Selected specimens examined

AUSTRALIA. New South Wales: Yandama station, ~40 m W of Milparinka, −29°41′S, 141°25′E, 1 Apr. 1910, Collier s.n. (NSW48817); 44 miles [~70.8 km] W of Wilcannia, −31°42′S, 142°46′E, 11 Jan. 1959, Filson 1357 (CANB335359); 21 km north on Tilpa Road, N from Cobar-Wilcannia Road, −31°25′S, 145°53′E, 12 Aug. 1973, Cunningham 916 (CANB 834574); 500 m inside the gate on Pooncarie Road, Kinchega National Park, −32°31′12″S, 142°10′12″E, Sep. 1983, Fox 8309018 (NSW 575645); Nocoleche Nature Reserve, W side of Paroo River, ~15.4 km due S of Shearer’s Quarters, −29°59′20″S, 144°7′9″E, 18 Jan. 2017, Albrecht 14779 (CANB 897287); Narran Lake NR, Kurrajong Road, 142 m, −29°44′43″S, 147°33′13.2″E, 23 May 2020, Palsson 321 (NE110374); South of Bourke, Kidman Way, ~8 km north of intersection with Wilga Downs Rd, 205 m, −30°57′14″S, 145°53′51″E, 29 Sep. 2020, Palsson 410 (NE 110888); Gundabooka National Park, Ben Lomond Gorge, 192 m, −30°34′18″S, 145°42′47″E, 8 Sep 2020, Palsson 412 (NE 110890). Queensland: Warrego, 15.5 km SE of Wynburn turn-off, on old Quilpie-Charleville road, 230 m, −26°52′24.9″S, 144°35′33.3″E, 22 Sep. 1990, Prendergast 354 (MSB 87373; BRI AQ0501528, K).

Supplementary material

Supplementary material is available online.

Data availability

New RADseq data used in this study have been submitted to GenBank.

Conflicts of interest

The authors declare that they have no conflicts of interest.

Declaration of funding

Financial support to prepare the RAD library and analyse data was provided by research grants P26548-B22 and P33028-B of the Austrian Science Fund (FWF) granted to Rose Samuel.
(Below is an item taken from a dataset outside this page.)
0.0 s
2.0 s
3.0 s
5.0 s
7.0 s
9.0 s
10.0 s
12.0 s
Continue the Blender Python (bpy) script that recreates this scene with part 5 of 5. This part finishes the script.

Fieldwork was funded by honorary and visiting professorships from The University of Western Australia and Curtin University to M. W. Chase.

Acknowledgements

We thank the agencies and rangers responsible for the national parks and reserves of Western Australia, the Northern Territory, Queensland and New South Wales for issuing collecting permits in the years 2015–2019 to M. W. Chase and for providing assistance on the ground. We thank the curators of the following herbaria: AD, BRI, CANB, CNS, NSW, NT, PERTH and K for removal of viable seeds from herbarium specimens. Seeds were imported to the UK and living material was cultivated in the Quarantine House at the Royal Botanic Gardens, Kew under the supervision of Sara Redstone and Joanna Bates, whose assistance is gratefully acknowledged. Herbarium specimens made from these cultivated specimens have been returned to Australian herbaria.